━━━━━ Dataset content ━━━━━

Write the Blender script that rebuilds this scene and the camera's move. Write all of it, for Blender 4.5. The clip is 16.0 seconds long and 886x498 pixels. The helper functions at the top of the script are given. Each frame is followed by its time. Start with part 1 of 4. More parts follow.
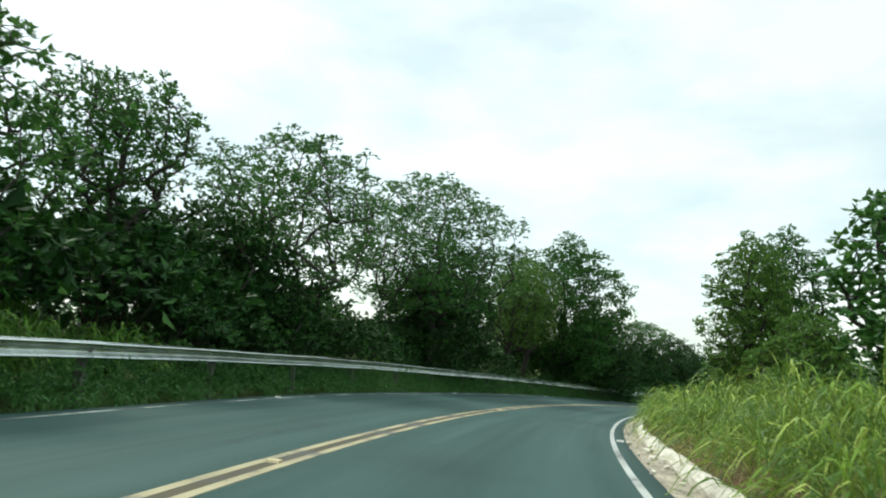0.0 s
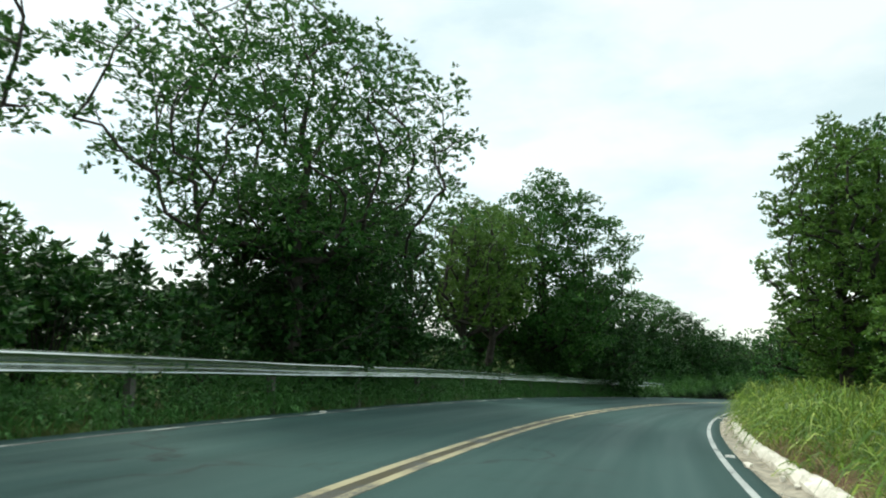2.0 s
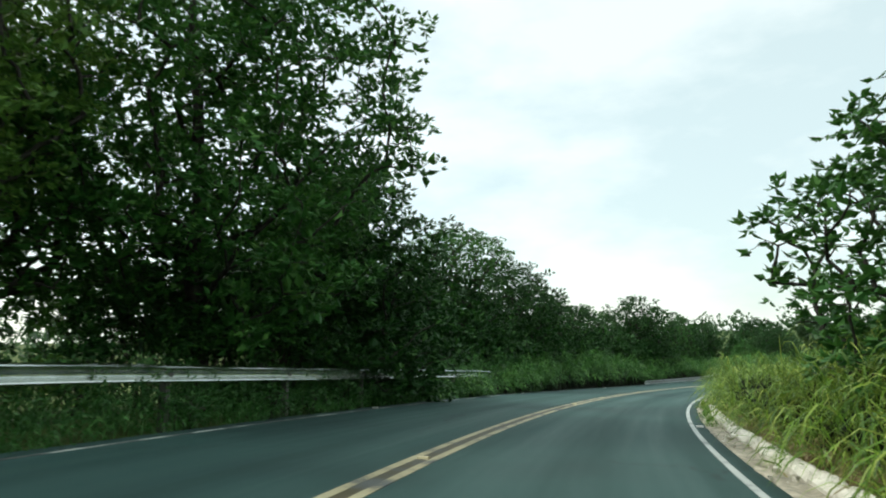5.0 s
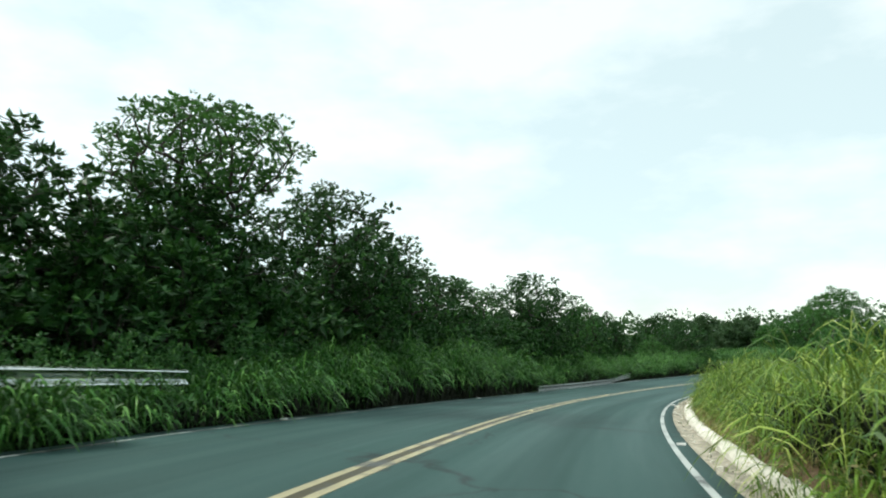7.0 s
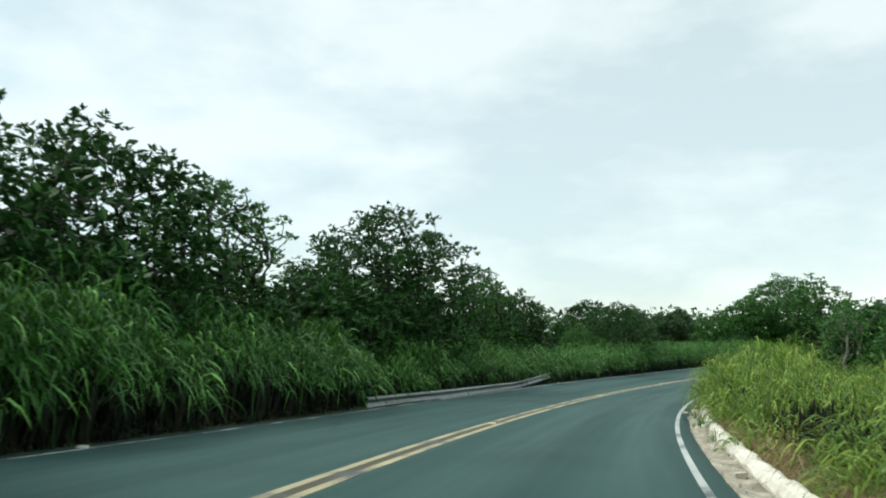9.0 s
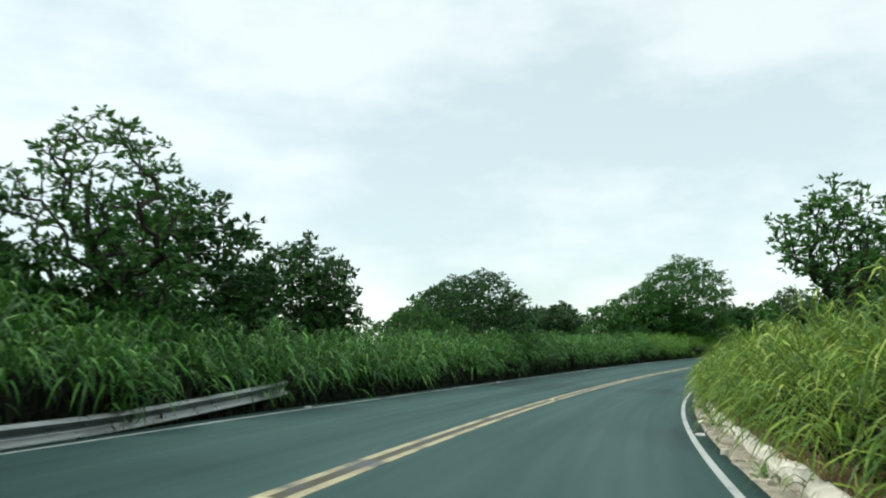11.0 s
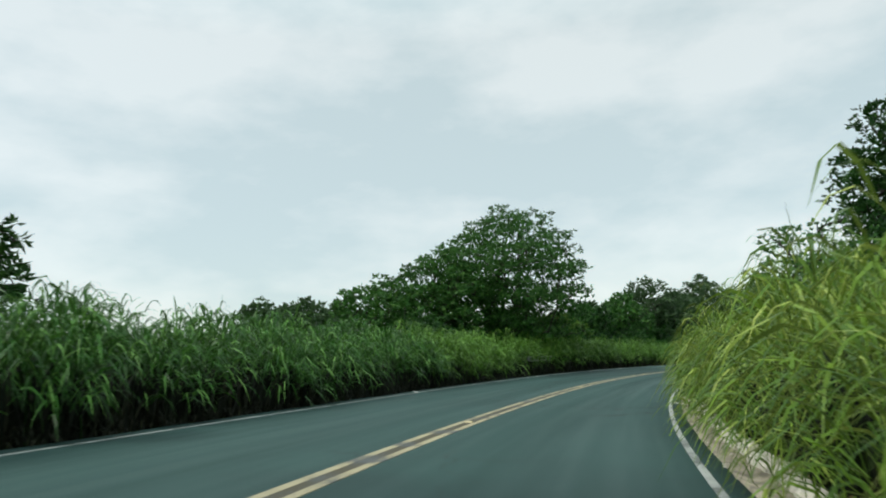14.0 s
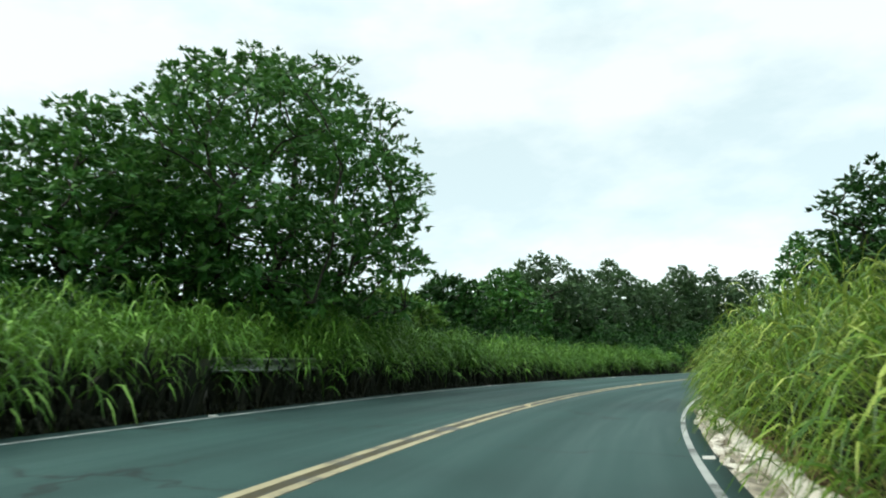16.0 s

━━━━━

Transcribe the listing above verbatim. Omit the pictures.

*Exercise answer*.
Write the Blender script that rebuilds this scene and the camera's move. Write all of it, for Blender 4.5. The clip is 16.0 seconds long and 886x498 pixels. The helper functions at the top of the script are given. Each frame is followed by its time. Start with part 1 of 4. More parts follow.
0.0 s
2.0 s
5.0 s
7.0 s
9.0 s
11.0 s
14.0 s
16.0 s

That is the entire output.